Phil Robertson

Personal information
- Nationality: New Zealand
- Born: 22 October 1987 (age 38) Auckland, New Zealand

Sport
- Sport: Sailing
- Event(s): F50, M32, Moth, J/80, IOD

Medal record
Sailing
World Championships
| Bronze medal – third place | 2012 ISAF Match Racing | J/80 |
| Bronze medal – third place | 2013 ISAF Match Racing | J/80 |
| Gold medal – first place | 2016 World Match Racing Tour | M32 |
| Gold medal – first place | 2017 M32 World | M32 |
| Gold medal – first place | 2018 M32 World | M32 |
| Gold medal – first place | 2019 World Match Racing Tour | M32 |
SailGP Championships
| Bronze medal – third place | 2019 SailGP championship | F50 |

= Phil Robertson (sailor) =

New Zealand sailor (born 1987)

Phil Robertson (born 1987) is a New Zealand sailor. He is the current driver of Red Bull Italy SailGP Team having previously driven for Canada SailGP Team in seasons 3 and 4 of SailGP after successful seasons as driver of developing teams China SailGP Team in 2019 and Spain SailGP Team in 2021.

Phil was born and raised in Auckland, New Zealand and sailed with his family from a very young age.

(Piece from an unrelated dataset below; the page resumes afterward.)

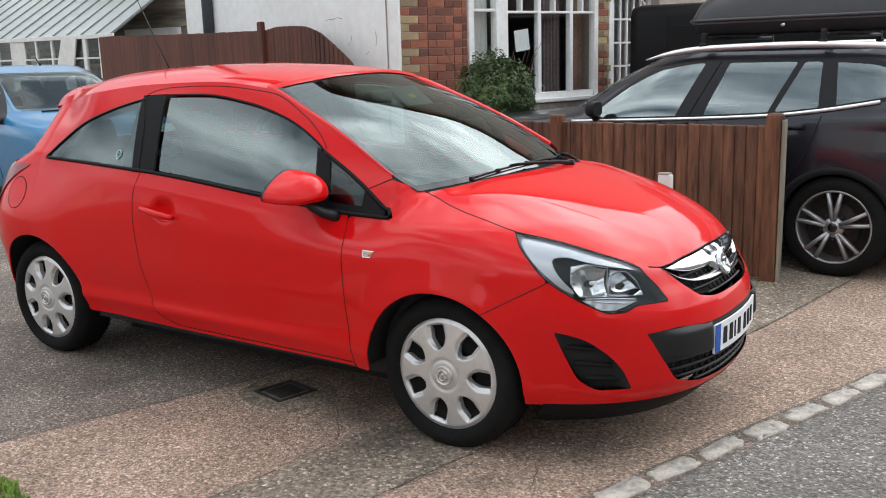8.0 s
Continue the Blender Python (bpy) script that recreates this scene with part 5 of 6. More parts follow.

He started competitive racing at the age of 10 and currently resides in Sweden.

== Career highlights ==
2012 – Achieved Bronze in the ISAF Match Racing World Championship.

2013 – Achieved Bronze in the ISAF Match Racing World Championship.

2016 – won World Championship World Match Racing Tour as part of team Phil Robertson Racing.

2017 – won World Championship M32 World representing New Zealand.

2018 – won World Championship M32 World representing China.

2019 – won World Championship World Match Racing Tour as part of team ChinaOne Ningbo.

2019 – Achieved Bronze in the 2019 SailGP championship leading China SailGP Team.